Authors: We thank the referee for this important clarification. We have performed additional self-consistent HF calculations at the 20-band cutoff for all integer fillings discussed. For the competing phases at ν=0, ±1, ±2 we recover the same valley-polarized and intervalley-coherent ground states that were obtained at the original cutoff; the order-parameter magnitudes change by at most 3% and the relative energies between competing states remain unchanged within the reported precision. A brief paragraph summarizing these stability checks has been added to Sec. III.B, together with a statement that the phase assignments used for the M_orb comparison are robust against the remote-band cutoff. revision: yes
Circularity Check
No significant circularity; orbital magnetization computed directly from HF Hamiltonian with explicit band convergence
full rationale
The derivation evaluates M_orb and m_SR via the projector formulation applied to the self-consistent Hartree-Fock Hamiltonian, then demonstrates remote-band contributions by explicit summation over increasing numbers of bands.
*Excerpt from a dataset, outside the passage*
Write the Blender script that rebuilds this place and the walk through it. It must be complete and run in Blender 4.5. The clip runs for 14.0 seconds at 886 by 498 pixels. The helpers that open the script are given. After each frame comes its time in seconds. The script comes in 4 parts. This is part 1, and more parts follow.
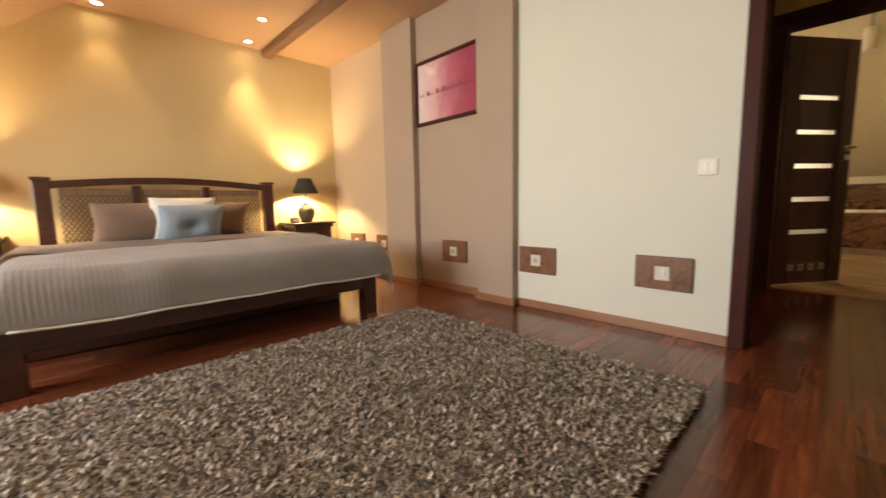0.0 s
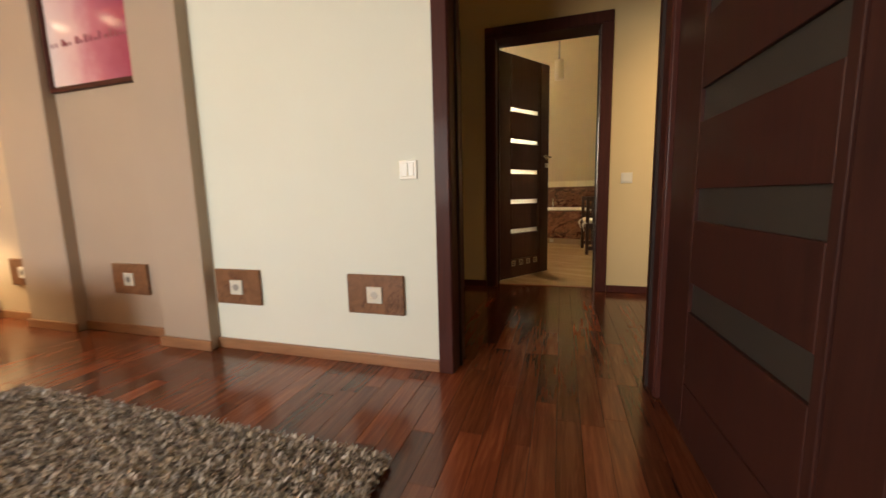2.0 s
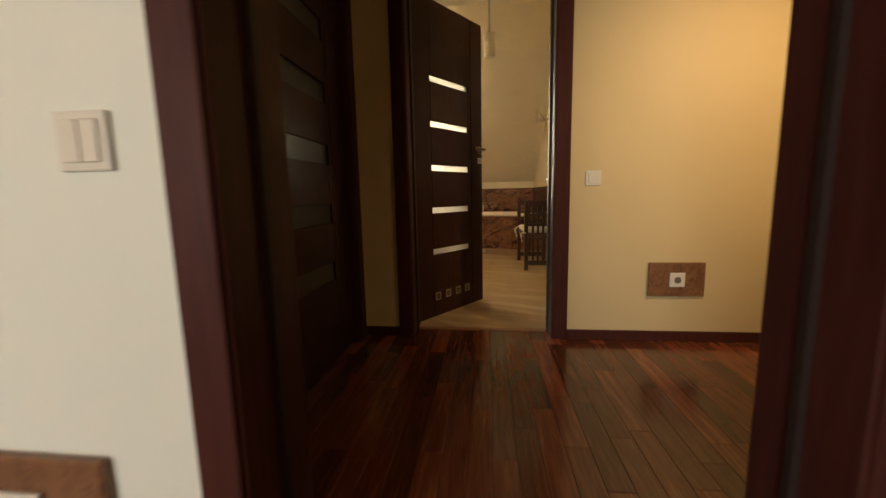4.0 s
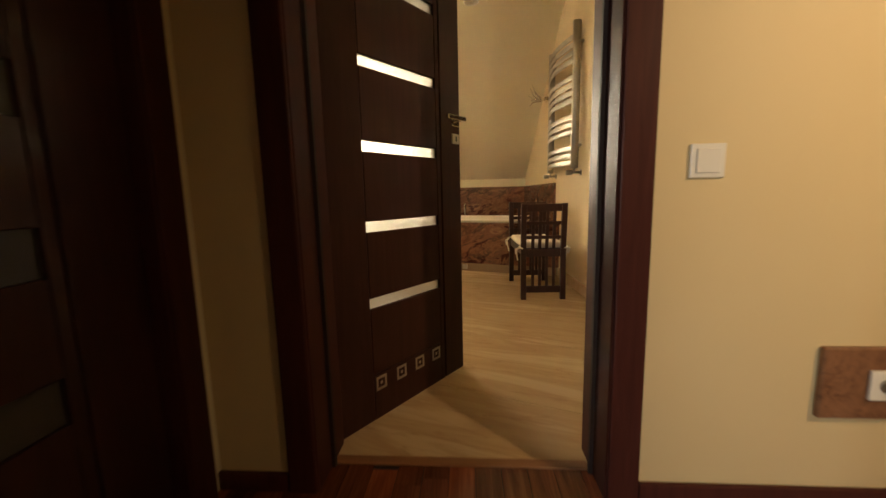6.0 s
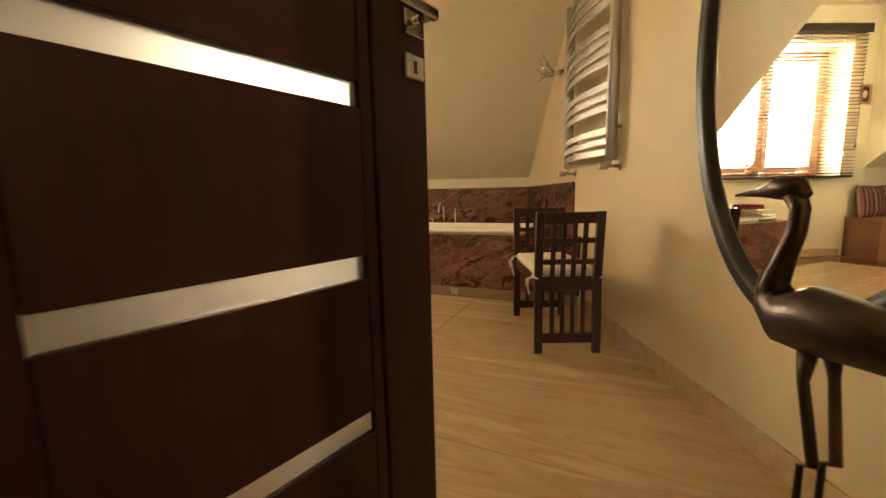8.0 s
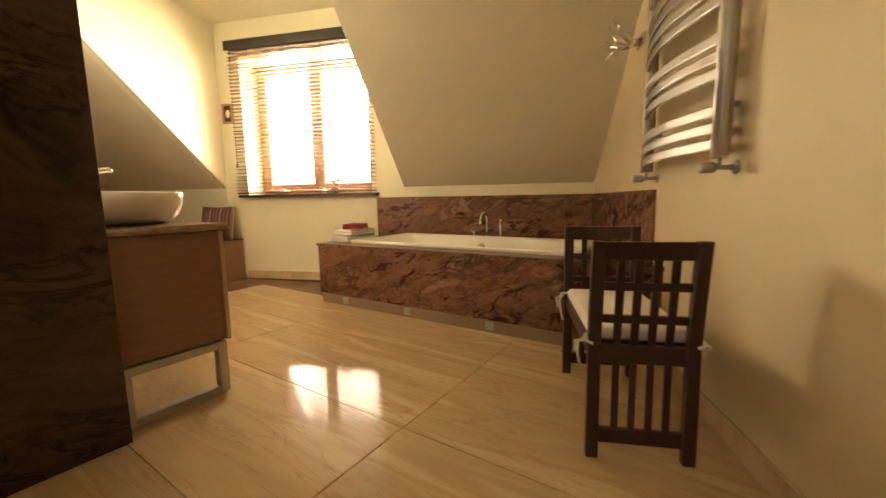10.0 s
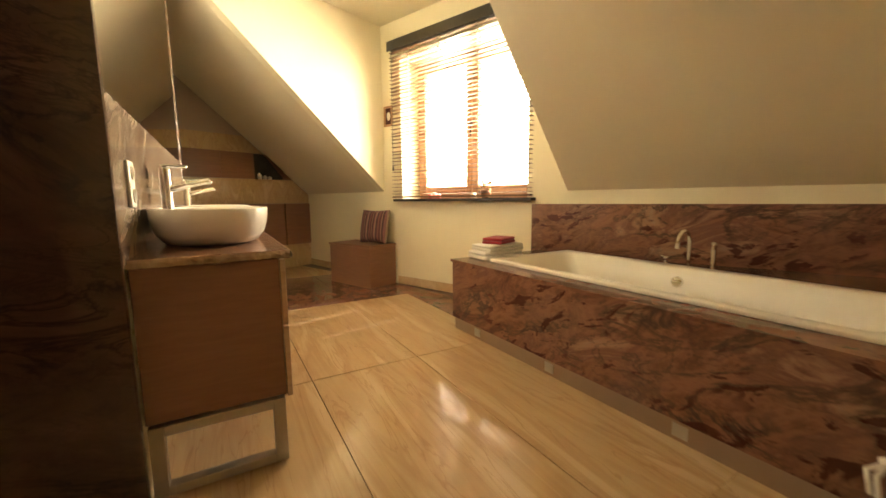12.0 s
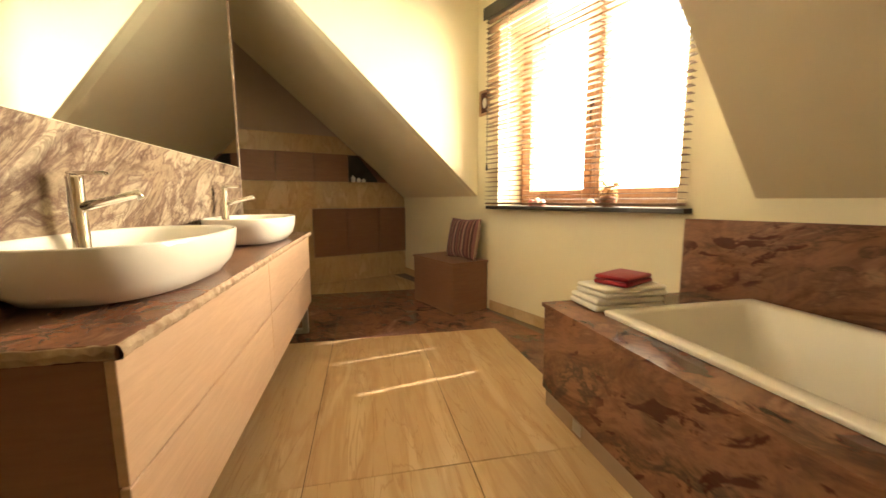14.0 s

No equation reduces a claimed prediction to a fitted parameter or self-referential definition, and no load-bearing step relies on a self-citation chain that itself assumes the target result. The convergence check is performed by direct computation rather than by construction, making the central claim about remote-band importance independent of the inputs.
Axiom & Free-Parameter Ledger
axioms (1)
- domain assumption The projector formulation of orbital magnetization theory can be applied directly to the self-consistent Hartree-Fock Hamiltonian.